**Exercise goal**
Set all the material down again unchanged, without the pictures.
↓
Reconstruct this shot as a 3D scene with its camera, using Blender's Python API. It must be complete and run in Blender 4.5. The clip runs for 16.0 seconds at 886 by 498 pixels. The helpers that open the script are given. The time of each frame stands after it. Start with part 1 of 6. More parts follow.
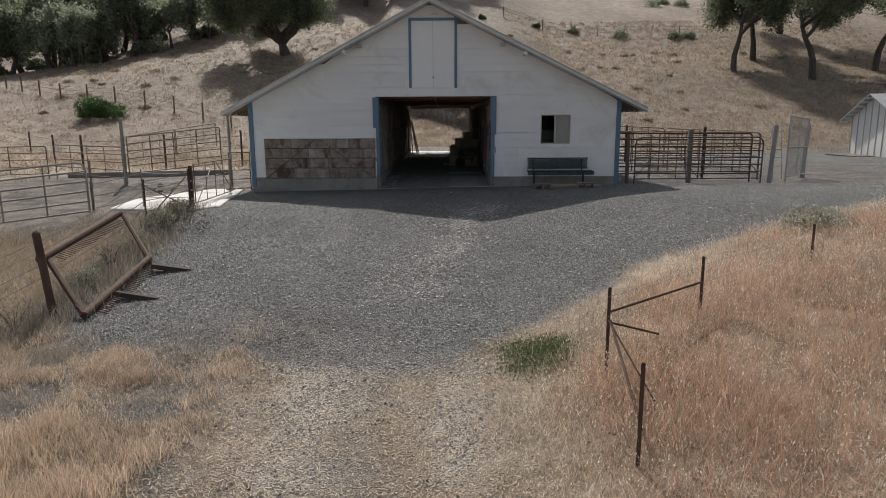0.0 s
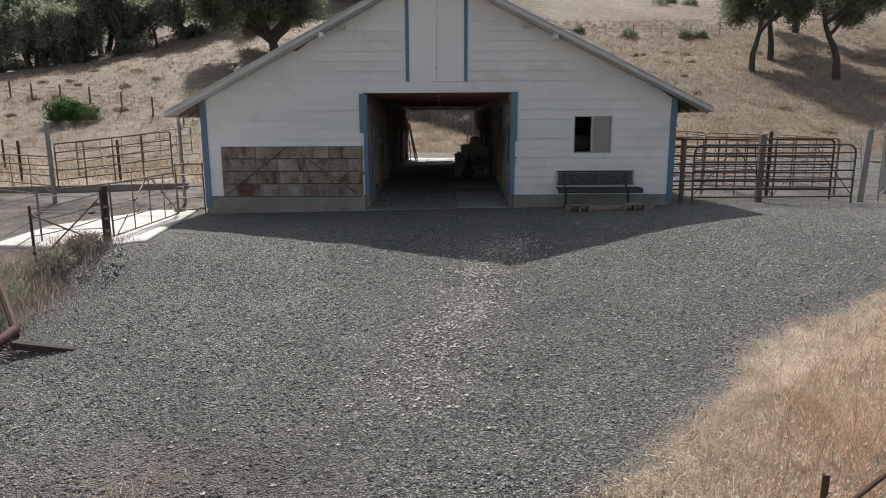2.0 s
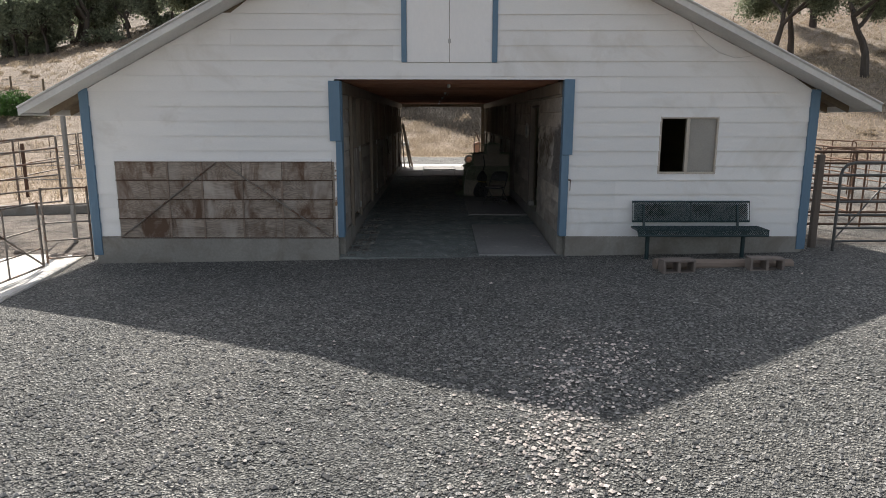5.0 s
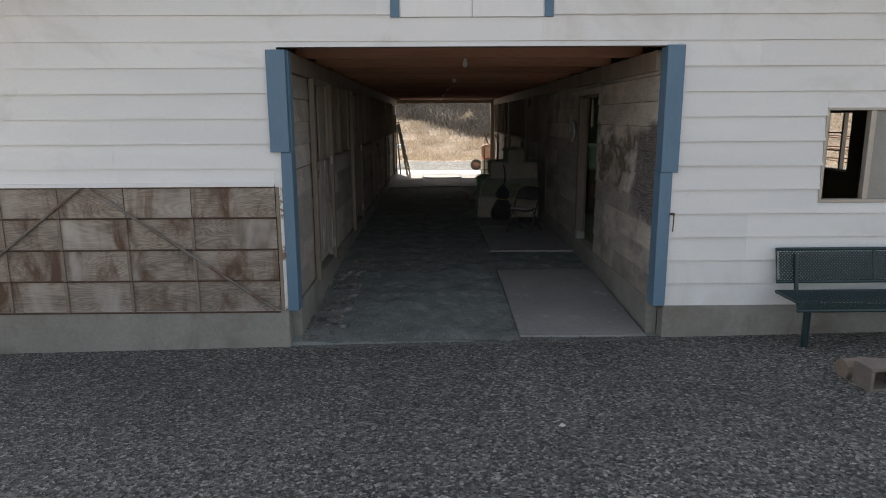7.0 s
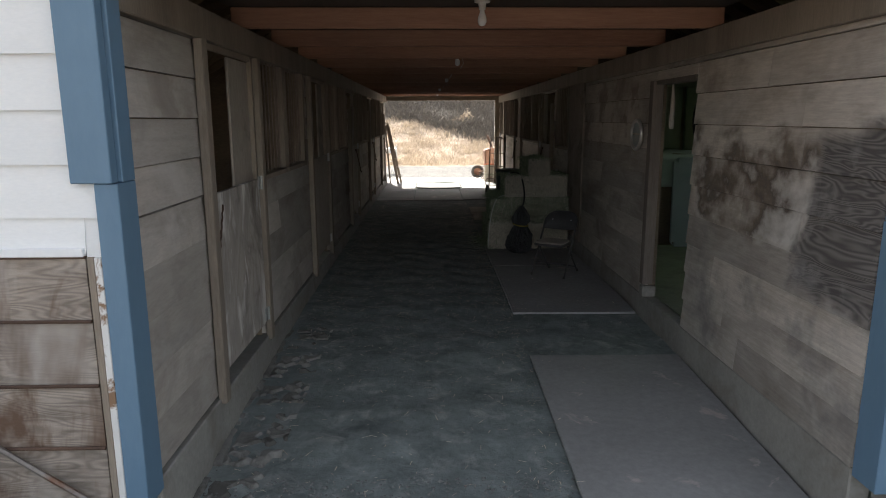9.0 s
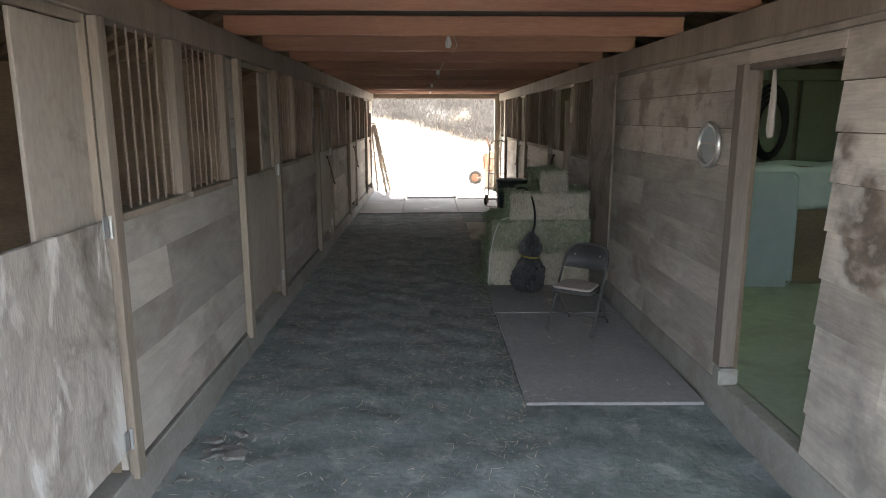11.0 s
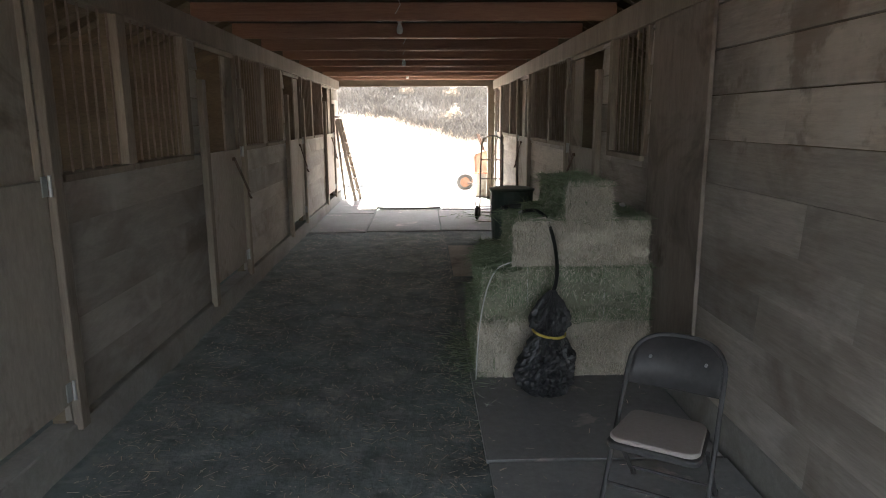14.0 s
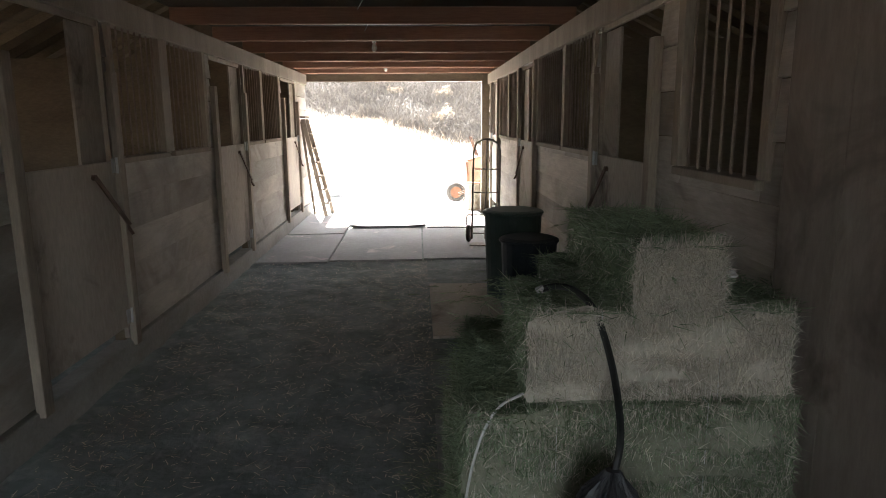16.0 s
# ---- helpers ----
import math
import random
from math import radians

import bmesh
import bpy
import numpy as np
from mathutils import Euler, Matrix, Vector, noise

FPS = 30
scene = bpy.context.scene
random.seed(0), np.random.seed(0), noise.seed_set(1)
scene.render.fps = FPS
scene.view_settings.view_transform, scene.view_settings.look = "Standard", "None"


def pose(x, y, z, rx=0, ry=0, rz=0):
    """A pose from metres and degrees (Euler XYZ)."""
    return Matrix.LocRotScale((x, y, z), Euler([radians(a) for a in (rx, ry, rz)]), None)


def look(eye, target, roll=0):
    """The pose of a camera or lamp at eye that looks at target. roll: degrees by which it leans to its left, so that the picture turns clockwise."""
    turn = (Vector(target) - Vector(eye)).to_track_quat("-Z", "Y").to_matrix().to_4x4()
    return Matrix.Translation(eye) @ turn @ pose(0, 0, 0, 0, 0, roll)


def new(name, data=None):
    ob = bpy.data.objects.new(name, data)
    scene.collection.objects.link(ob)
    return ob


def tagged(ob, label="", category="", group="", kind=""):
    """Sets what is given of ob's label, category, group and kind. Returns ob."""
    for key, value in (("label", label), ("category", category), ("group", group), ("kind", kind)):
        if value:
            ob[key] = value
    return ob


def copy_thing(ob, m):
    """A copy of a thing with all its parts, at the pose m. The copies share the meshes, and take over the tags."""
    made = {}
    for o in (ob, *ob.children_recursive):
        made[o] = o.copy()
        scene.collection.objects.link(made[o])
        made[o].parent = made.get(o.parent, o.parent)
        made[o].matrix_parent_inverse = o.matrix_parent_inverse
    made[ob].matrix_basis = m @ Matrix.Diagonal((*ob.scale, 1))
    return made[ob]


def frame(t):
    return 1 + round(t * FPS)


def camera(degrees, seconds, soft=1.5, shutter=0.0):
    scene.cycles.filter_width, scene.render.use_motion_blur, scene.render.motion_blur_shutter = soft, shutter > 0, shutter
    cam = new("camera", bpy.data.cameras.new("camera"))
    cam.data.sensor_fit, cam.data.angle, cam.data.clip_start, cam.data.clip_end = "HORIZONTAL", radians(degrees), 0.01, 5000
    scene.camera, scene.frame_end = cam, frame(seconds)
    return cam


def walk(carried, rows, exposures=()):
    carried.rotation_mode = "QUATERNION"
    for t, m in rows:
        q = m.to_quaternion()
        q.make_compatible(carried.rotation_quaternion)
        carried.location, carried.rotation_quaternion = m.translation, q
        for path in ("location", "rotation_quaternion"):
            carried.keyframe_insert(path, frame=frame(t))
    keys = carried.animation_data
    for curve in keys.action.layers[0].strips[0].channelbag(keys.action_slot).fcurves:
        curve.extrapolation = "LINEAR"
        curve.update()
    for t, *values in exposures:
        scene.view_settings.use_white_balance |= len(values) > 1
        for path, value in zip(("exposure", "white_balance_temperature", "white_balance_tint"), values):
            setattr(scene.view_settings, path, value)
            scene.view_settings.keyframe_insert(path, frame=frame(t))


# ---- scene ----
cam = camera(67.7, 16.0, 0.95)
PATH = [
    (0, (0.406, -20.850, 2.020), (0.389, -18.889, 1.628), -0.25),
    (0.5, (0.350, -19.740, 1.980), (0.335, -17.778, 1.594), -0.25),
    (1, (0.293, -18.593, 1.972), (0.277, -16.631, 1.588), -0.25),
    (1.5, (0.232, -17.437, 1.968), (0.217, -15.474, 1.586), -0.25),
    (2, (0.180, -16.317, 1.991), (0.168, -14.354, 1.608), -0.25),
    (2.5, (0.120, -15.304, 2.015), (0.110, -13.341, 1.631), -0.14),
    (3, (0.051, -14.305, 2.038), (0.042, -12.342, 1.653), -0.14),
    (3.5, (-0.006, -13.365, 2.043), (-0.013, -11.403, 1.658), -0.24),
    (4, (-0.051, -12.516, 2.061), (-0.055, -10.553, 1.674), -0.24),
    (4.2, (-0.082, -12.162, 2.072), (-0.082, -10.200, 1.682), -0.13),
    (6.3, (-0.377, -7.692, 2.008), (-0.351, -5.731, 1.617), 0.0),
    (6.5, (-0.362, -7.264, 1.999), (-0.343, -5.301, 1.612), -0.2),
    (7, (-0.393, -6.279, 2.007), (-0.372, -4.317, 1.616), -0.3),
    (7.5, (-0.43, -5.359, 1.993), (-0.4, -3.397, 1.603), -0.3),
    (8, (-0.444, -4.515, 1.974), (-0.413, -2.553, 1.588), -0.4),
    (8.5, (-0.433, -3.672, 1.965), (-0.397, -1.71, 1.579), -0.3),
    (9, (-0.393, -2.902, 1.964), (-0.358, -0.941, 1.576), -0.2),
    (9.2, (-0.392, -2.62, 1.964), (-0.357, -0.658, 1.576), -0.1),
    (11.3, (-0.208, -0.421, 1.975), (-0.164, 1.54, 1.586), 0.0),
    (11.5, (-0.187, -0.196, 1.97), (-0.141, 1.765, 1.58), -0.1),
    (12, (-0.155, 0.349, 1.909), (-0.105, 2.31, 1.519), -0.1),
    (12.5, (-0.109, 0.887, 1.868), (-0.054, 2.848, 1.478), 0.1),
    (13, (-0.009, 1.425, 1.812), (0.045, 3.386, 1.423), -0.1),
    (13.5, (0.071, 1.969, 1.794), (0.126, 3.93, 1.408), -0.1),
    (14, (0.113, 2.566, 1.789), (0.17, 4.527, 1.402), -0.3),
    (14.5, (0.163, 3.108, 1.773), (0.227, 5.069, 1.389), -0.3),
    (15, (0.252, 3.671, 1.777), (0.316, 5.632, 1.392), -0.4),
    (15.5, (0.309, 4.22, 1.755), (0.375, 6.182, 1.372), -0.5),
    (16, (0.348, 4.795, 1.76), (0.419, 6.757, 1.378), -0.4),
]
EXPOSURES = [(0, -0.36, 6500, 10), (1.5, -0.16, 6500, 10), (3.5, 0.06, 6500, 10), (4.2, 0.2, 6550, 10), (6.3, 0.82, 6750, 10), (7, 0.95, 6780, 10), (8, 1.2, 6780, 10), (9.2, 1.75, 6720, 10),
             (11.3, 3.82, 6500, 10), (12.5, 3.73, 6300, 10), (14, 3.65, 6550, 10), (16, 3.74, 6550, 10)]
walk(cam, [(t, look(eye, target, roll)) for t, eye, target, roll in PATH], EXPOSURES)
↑
**Result for this exercise**
Reconstruct this shot as a 3D scene with its camera, using Blender's Python API. It must be complete and run in Blender 4.5. The clip runs for 16.0 seconds at 886 by 498 pixels. The helpers that open the script are given. The time of each frame stands after it. Start with part 1 of 6. More parts follow.
0.0 s
2.0 s
5.0 s
7.0 s
9.0 s
11.0 s
14.0 s
16.0 s
# ---- helpers ----
import math
import random
from math import radians

import bmesh
import bpy
import numpy as np
from mathutils import Euler, Matrix, Vector, noise

FPS = 30
scene = bpy.context.scene
random.seed(0), np.random.seed(0), noise.seed_set(1)
scene.render.fps = FPS
scene.view_settings.view_transform, scene.view_settings.look = "Standard", "None"


def pose(x, y, z, rx=0, ry=0, rz=0):
    """A pose from metres and degrees (Euler XYZ)."""
    return Matrix.LocRotScale((x, y, z), Euler([radians(a) for a in (rx, ry, rz)]), None)


def look(eye, target, roll=0):
    """The pose of a camera or lamp at eye that looks at target. roll: degrees by which it leans to its left, so that the picture turns clockwise."""
    turn = (Vector(target) - Vector(eye)).to_track_quat("-Z", "Y").to_matrix().to_4x4()
    return Matrix.Translation(eye) @ turn @ pose(0, 0, 0, 0, 0, roll)


def new(name, data=None):
    ob = bpy.data.objects.new(name, data)
    scene.collection.objects.link(ob)
    return ob


def tagged(ob, label="", category="", group="", kind=""):
    """Sets what is given of ob's label, category, group and kind. Returns ob."""
    for key, value in (("label", label), ("category", category), ("group", group), ("kind", kind)):
        if value:
            ob[key] = value
    return ob


def copy_thing(ob, m):
    """A copy of a thing with all its parts, at the pose m. The copies share the meshes, and take over the tags."""
    made = {}
    for o in (ob, *ob.children_recursive):
        made[o] = o.copy()
        scene.collection.objects.link(made[o])
        made[o].parent = made.get(o.parent, o.parent)
        made[o].matrix_parent_inverse = o.matrix_parent_inverse
    made[ob].matrix_basis = m @ Matrix.Diagonal((*ob.scale, 1))
    return made[ob]


def frame(t):
    return 1 + round(t * FPS)


def camera(degrees, seconds, soft=1.5, shutter=0.0):
    scene.cycles.filter_width, scene.render.use_motion_blur, scene.render.motion_blur_shutter = soft, shutter > 0, shutter
    cam = new("camera", bpy.data.cameras.new("camera"))
    cam.data.sensor_fit, cam.data.angle, cam.data.clip_start, cam.data.clip_end = "HORIZONTAL", radians(degrees), 0.01, 5000
    scene.camera, scene.frame_end = cam, frame(seconds)
    return cam


def walk(carried, rows, exposures=()):
    carried.rotation_mode = "QUATERNION"
    for t, m in rows:
        q = m.to_quaternion()
        q.make_compatible(carried.rotation_quaternion)
        carried.location, carried.rotation_quaternion = m.translation, q
        for path in ("location", "rotation_quaternion"):
            carried.keyframe_insert(path, frame=frame(t))
    keys = carried.animation_data
    for curve in keys.action.layers[0].strips[0].channelbag(keys.action_slot).fcurves:
        curve.extrapolation = "LINEAR"
        curve.update()
    for t, *values in exposures:
        scene.view_settings.use_white_balance |= len(values) > 1
        for path, value in zip(("exposure", "white_balance_temperature", "white_balance_tint"), values):
            setattr(scene.view_settings, path, value)
            scene.view_settings.keyframe_insert(path, frame=frame(t))


# ---- scene ----
cam = camera(67.7, 16.0, 0.95)
PATH = [
    (0, (0.406, -20.850, 2.020), (0.389, -18.889, 1.628), -0.25),
    (0.5, (0.350, -19.740, 1.980), (0.335, -17.778, 1.594), -0.25),
    (1, (0.293, -18.593, 1.972), (0.277, -16.631, 1.588), -0.25),
    (1.5, (0.232, -17.437, 1.968), (0.217, -15.474, 1.586), -0.25),
    (2, (0.180, -16.317, 1.991), (0.168, -14.354, 1.608), -0.25),
    (2.5, (0.120, -15.304, 2.015), (0.110, -13.341, 1.631), -0.14),
    (3, (0.051, -14.305, 2.038), (0.042, -12.342, 1.653), -0.14),
    (3.5, (-0.006, -13.365, 2.043), (-0.013, -11.403, 1.658), -0.24),
    (4, (-0.051, -12.516, 2.061), (-0.055, -10.553, 1.674), -0.24),
    (4.2, (-0.082, -12.162, 2.072), (-0.082, -10.200, 1.682), -0.13),
    (6.3, (-0.377, -7.692, 2.008), (-0.351, -5.731, 1.617), 0.0),
    (6.5, (-0.362, -7.264, 1.999), (-0.343, -5.301, 1.612), -0.2),
    (7, (-0.393, -6.279, 2.007), (-0.372, -4.317, 1.616), -0.3),
    (7.5, (-0.43, -5.359, 1.993), (-0.4, -3.397, 1.603), -0.3),
    (8, (-0.444, -4.515, 1.974), (-0.413, -2.553, 1.588), -0.4),
    (8.5, (-0.433, -3.672, 1.965), (-0.397, -1.71, 1.579), -0.3),
    (9, (-0.393, -2.902, 1.964), (-0.358, -0.941, 1.576), -0.2),
    (9.2, (-0.392, -2.62, 1.964), (-0.357, -0.658, 1.576), -0.1),
    (11.3, (-0.208, -0.421, 1.975), (-0.164, 1.54, 1.586), 0.0),
    (11.5, (-0.187, -0.196, 1.97), (-0.141, 1.765, 1.58), -0.1),
    (12, (-0.155, 0.349, 1.909), (-0.105, 2.31, 1.519), -0.1),
    (12.5, (-0.109, 0.887, 1.868), (-0.054, 2.848, 1.478), 0.1),
    (13, (-0.009, 1.425, 1.812), (0.045, 3.386, 1.423), -0.1),
    (13.5, (0.071, 1.969, 1.794), (0.126, 3.93, 1.408), -0.1),
    (14, (0.113, 2.566, 1.789), (0.17, 4.527, 1.402), -0.3),
    (14.5, (0.163, 3.108, 1.773), (0.227, 5.069, 1.389), -0.3),
    (15, (0.252, 3.671, 1.777), (0.316, 5.632, 1.392), -0.4),
    (15.5, (0.309, 4.22, 1.755), (0.375, 6.182, 1.372), -0.5),
    (16, (0.348, 4.795, 1.76), (0.419, 6.757, 1.378), -0.4),
]
EXPOSURES = [(0, -0.36, 6500, 10), (1.5, -0.16, 6500, 10), (3.5, 0.06, 6500, 10), (4.2, 0.2, 6550, 10), (6.3, 0.82, 6750, 10), (7, 0.95, 6780, 10), (8, 1.2, 6780, 10), (9.2, 1.75, 6720, 10),
             (11.3, 3.82, 6500, 10), (12.5, 3.73, 6300, 10), (14, 3.65, 6550, 10), (16, 3.74, 6550, 10)]
walk(cam, [(t, look(eye, target, roll)) for t, eye, target, roll in PATH], EXPOSURES)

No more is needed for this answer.